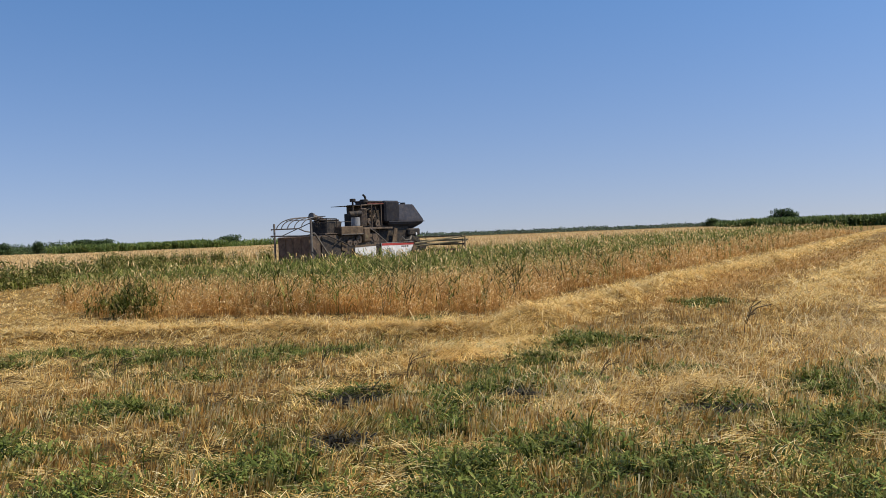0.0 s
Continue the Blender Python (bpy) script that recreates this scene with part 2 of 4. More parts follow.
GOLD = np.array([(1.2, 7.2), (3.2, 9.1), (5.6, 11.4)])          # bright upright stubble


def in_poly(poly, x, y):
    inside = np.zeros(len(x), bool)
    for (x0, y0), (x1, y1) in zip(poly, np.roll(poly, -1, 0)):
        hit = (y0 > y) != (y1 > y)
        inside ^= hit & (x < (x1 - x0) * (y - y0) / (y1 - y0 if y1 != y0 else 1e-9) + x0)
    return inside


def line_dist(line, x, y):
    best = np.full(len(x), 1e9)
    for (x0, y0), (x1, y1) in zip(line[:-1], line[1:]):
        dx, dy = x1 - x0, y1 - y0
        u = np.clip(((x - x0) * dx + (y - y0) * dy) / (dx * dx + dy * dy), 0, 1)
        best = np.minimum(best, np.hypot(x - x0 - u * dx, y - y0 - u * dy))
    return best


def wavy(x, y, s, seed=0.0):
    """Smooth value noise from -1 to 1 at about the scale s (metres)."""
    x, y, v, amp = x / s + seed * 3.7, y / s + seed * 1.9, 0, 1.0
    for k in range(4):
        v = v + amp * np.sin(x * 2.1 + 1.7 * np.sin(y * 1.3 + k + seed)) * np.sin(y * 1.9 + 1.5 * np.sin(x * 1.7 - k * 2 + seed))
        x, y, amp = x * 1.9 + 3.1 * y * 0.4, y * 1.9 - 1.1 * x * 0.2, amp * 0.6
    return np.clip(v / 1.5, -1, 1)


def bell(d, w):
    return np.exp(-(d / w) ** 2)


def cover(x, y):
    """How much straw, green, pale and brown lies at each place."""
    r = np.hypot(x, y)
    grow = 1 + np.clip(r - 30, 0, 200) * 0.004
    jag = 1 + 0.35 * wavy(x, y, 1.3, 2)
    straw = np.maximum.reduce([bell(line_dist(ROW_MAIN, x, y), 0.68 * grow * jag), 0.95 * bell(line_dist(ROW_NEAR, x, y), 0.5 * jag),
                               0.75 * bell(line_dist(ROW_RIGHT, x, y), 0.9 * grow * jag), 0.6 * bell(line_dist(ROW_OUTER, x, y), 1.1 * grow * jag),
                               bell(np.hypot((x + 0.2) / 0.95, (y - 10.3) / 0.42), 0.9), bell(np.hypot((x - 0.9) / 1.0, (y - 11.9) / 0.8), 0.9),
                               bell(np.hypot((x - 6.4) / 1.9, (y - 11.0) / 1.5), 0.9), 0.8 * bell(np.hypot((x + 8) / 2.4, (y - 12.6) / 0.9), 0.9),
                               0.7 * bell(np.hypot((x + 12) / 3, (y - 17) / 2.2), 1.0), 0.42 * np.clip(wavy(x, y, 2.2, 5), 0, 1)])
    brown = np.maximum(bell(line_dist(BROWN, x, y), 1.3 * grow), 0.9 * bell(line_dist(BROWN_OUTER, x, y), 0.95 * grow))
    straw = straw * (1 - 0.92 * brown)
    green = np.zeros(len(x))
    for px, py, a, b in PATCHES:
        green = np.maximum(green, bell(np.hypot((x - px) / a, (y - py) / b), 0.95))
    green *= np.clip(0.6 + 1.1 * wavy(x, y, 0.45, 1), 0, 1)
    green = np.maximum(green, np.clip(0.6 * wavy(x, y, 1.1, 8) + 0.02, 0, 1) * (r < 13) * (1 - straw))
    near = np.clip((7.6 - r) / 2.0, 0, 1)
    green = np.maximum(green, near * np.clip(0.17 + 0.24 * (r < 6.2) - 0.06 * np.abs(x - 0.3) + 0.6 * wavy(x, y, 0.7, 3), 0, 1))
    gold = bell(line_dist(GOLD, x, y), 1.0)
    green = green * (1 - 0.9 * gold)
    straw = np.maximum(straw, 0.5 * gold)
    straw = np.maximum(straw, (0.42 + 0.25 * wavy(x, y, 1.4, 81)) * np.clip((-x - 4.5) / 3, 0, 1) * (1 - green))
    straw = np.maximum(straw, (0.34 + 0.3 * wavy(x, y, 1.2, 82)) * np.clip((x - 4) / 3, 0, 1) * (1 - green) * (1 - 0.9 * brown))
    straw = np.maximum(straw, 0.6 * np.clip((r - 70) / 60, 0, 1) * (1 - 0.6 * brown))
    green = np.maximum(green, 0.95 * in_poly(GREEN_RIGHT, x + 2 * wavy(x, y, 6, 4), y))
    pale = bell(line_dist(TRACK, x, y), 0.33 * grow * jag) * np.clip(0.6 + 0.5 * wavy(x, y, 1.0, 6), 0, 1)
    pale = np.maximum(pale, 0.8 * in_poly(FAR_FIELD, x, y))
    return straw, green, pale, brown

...

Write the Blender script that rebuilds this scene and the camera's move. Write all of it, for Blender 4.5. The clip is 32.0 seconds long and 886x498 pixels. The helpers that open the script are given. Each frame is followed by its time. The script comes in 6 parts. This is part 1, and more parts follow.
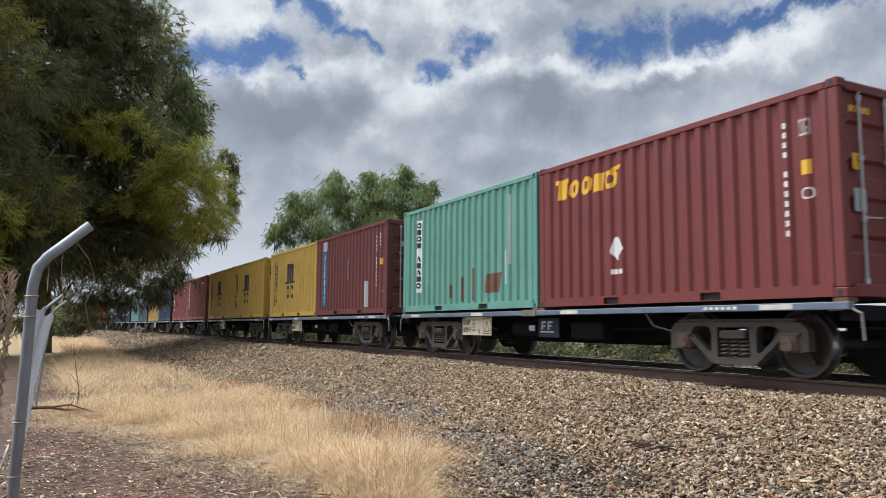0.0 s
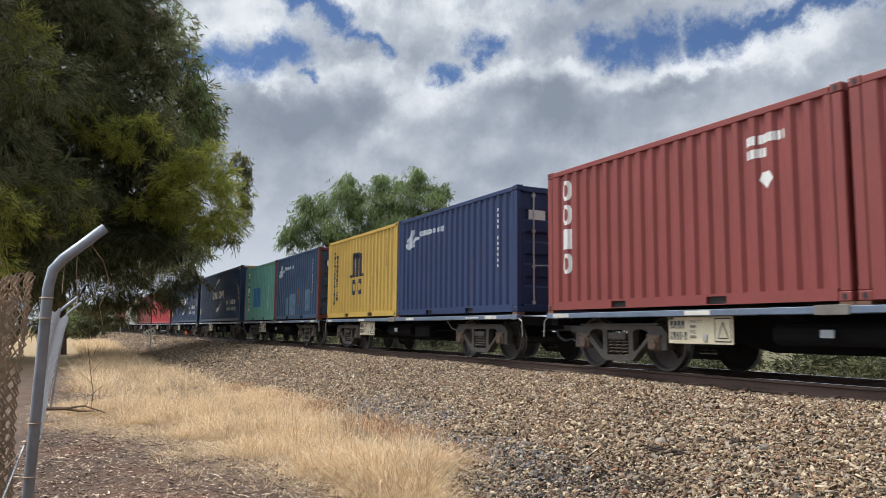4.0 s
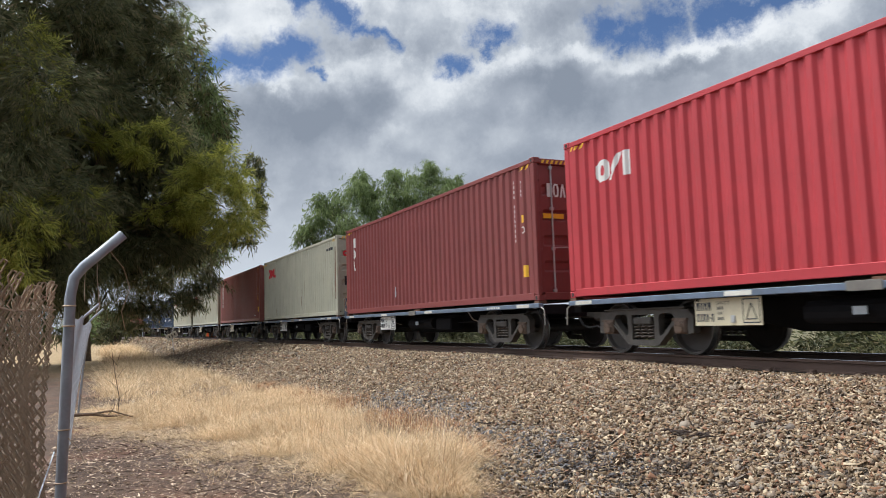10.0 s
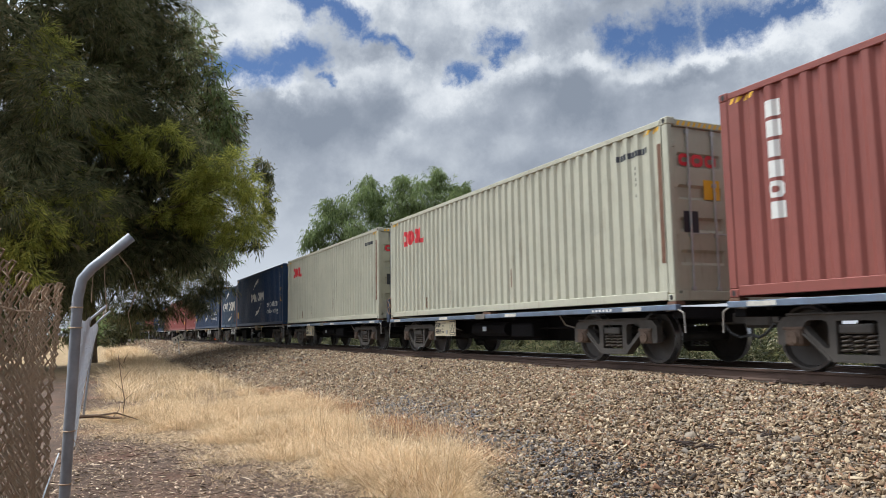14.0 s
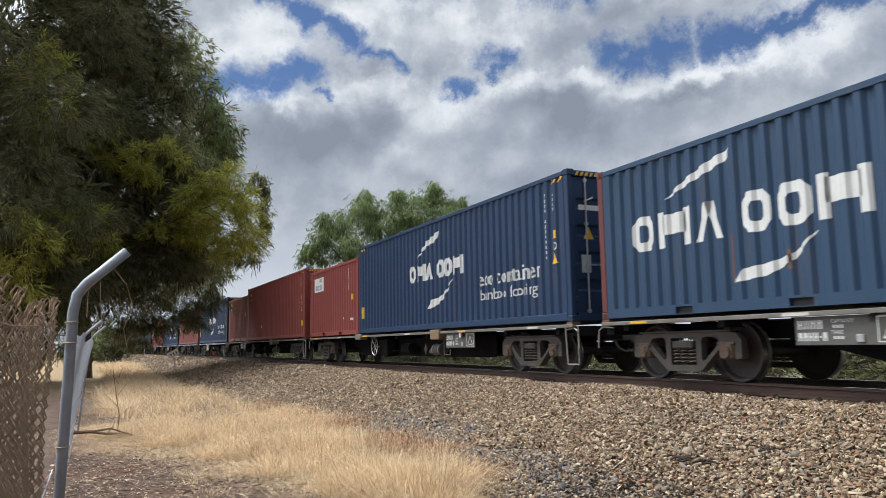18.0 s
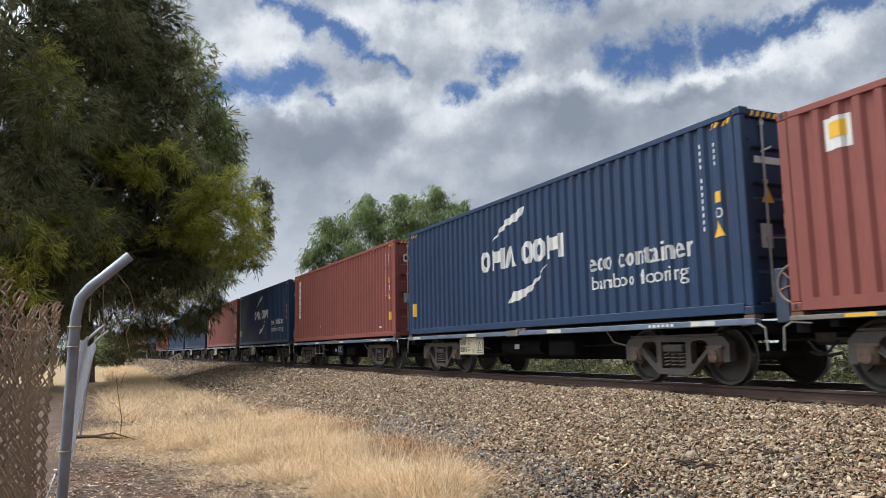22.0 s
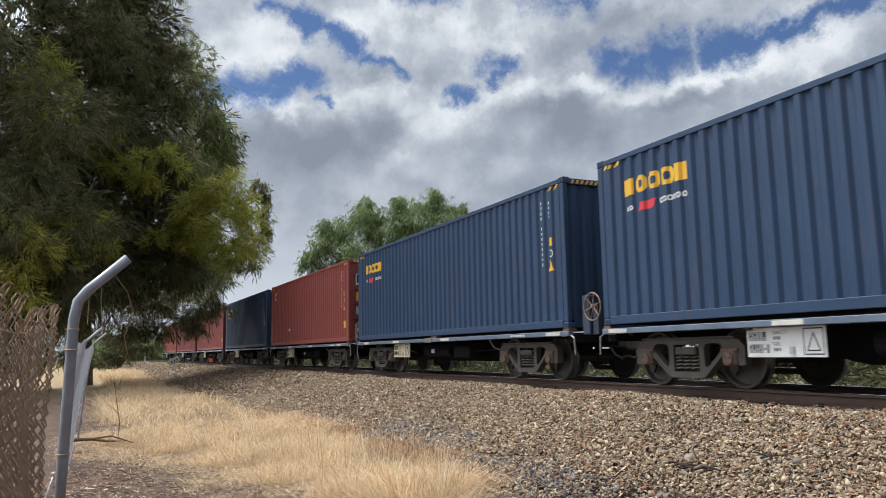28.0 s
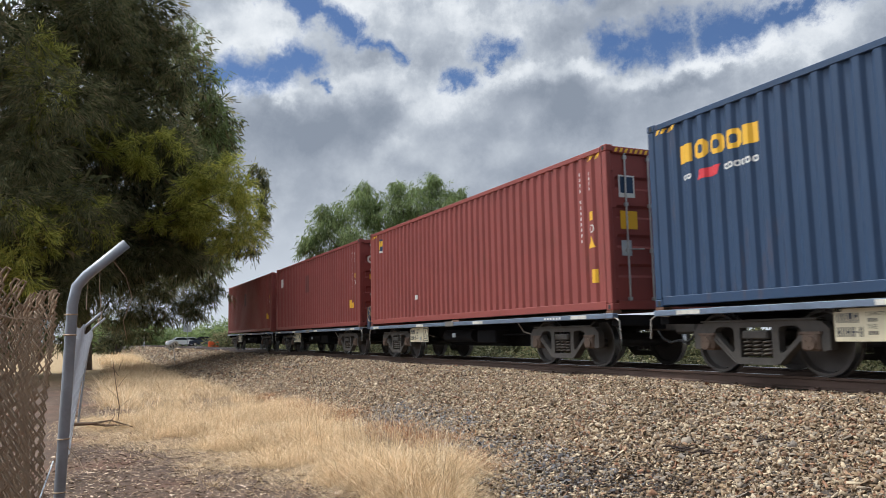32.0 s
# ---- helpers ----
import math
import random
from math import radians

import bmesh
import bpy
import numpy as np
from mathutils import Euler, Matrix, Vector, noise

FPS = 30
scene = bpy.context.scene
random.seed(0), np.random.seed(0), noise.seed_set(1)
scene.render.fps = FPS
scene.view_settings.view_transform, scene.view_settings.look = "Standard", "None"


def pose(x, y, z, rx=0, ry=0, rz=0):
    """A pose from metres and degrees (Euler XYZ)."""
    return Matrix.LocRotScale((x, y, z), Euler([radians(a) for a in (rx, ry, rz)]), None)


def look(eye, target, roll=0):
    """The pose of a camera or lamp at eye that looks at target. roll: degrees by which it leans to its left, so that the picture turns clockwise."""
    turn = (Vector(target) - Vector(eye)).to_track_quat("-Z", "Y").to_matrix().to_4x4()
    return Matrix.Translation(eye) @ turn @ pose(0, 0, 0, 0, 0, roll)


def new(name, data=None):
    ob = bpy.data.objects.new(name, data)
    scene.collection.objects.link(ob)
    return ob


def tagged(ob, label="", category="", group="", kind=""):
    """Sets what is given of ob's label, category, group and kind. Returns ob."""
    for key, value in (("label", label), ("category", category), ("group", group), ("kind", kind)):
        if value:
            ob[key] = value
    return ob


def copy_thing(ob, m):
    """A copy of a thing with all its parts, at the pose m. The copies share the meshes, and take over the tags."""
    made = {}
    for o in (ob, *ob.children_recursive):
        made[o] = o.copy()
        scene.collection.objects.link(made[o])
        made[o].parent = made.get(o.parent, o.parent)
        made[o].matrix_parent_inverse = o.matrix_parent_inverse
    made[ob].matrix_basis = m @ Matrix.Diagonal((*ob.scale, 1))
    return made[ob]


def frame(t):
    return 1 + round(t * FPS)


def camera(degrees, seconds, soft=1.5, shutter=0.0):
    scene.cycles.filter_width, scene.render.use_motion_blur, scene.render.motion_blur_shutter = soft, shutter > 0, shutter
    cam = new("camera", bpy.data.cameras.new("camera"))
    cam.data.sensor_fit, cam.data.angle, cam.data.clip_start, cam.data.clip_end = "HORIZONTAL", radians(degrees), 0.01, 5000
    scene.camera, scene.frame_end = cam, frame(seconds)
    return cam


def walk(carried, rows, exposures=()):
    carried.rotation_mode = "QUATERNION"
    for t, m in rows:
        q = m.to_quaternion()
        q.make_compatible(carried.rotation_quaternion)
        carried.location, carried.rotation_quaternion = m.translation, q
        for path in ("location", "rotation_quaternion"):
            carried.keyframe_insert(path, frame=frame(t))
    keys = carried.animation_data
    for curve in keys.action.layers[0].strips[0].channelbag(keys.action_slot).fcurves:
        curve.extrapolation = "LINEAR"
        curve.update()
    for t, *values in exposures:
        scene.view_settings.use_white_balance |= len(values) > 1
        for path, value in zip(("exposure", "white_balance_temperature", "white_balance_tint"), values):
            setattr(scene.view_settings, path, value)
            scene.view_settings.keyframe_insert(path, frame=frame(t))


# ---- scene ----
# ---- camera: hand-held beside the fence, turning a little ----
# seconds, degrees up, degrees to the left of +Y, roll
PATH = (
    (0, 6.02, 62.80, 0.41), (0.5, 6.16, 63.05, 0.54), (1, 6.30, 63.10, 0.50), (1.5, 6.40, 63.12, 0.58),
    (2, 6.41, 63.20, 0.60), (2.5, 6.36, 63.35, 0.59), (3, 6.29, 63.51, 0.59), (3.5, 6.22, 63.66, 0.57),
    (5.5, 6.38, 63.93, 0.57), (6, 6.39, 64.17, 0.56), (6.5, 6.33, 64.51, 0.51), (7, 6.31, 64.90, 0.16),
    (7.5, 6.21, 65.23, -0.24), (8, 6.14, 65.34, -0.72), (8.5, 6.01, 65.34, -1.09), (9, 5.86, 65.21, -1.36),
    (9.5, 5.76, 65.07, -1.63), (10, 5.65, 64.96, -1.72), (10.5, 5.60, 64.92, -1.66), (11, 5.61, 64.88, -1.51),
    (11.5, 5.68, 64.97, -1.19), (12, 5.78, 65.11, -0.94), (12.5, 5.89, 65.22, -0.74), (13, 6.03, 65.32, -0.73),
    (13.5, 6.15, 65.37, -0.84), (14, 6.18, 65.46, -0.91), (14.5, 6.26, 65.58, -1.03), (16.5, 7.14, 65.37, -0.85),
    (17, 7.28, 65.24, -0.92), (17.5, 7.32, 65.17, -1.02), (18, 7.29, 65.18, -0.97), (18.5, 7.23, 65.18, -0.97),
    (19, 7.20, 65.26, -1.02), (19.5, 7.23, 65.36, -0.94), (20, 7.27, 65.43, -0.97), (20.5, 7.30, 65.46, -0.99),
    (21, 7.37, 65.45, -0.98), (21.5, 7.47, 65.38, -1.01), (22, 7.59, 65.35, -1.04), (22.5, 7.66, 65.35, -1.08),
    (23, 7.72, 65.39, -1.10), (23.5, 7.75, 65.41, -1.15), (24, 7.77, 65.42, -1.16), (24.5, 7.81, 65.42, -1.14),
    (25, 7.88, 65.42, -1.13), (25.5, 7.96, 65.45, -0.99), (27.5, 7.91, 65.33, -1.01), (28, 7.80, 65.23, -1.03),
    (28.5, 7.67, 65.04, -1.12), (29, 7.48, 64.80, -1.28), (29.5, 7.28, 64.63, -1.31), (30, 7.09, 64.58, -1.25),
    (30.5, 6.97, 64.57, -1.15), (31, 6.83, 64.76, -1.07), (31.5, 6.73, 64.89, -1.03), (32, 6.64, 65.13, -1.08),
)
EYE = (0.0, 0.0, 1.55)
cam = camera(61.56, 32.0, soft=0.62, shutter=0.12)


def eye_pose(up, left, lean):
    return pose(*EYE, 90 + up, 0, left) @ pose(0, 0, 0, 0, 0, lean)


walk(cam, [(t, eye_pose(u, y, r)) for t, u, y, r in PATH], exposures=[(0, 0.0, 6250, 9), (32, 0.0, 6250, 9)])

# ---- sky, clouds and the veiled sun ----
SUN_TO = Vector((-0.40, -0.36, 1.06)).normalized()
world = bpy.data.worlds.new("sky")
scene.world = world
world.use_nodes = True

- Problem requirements
Exactly those lines that run from the line with "# ---- helpers" through the line with "scene.render.fps = FPS" are to be reproduced; both end lines belong to the range.

- Final result
# ---- helpers ----
import math
import random
from math import radians

import bmesh
import bpy
import numpy as np
from mathutils import Euler, Matrix, Vector, noise

FPS = 30
scene = bpy.context.scene
random.seed(0), np.random.seed(0), noise.seed_set(1)
scene.render.fps = FPS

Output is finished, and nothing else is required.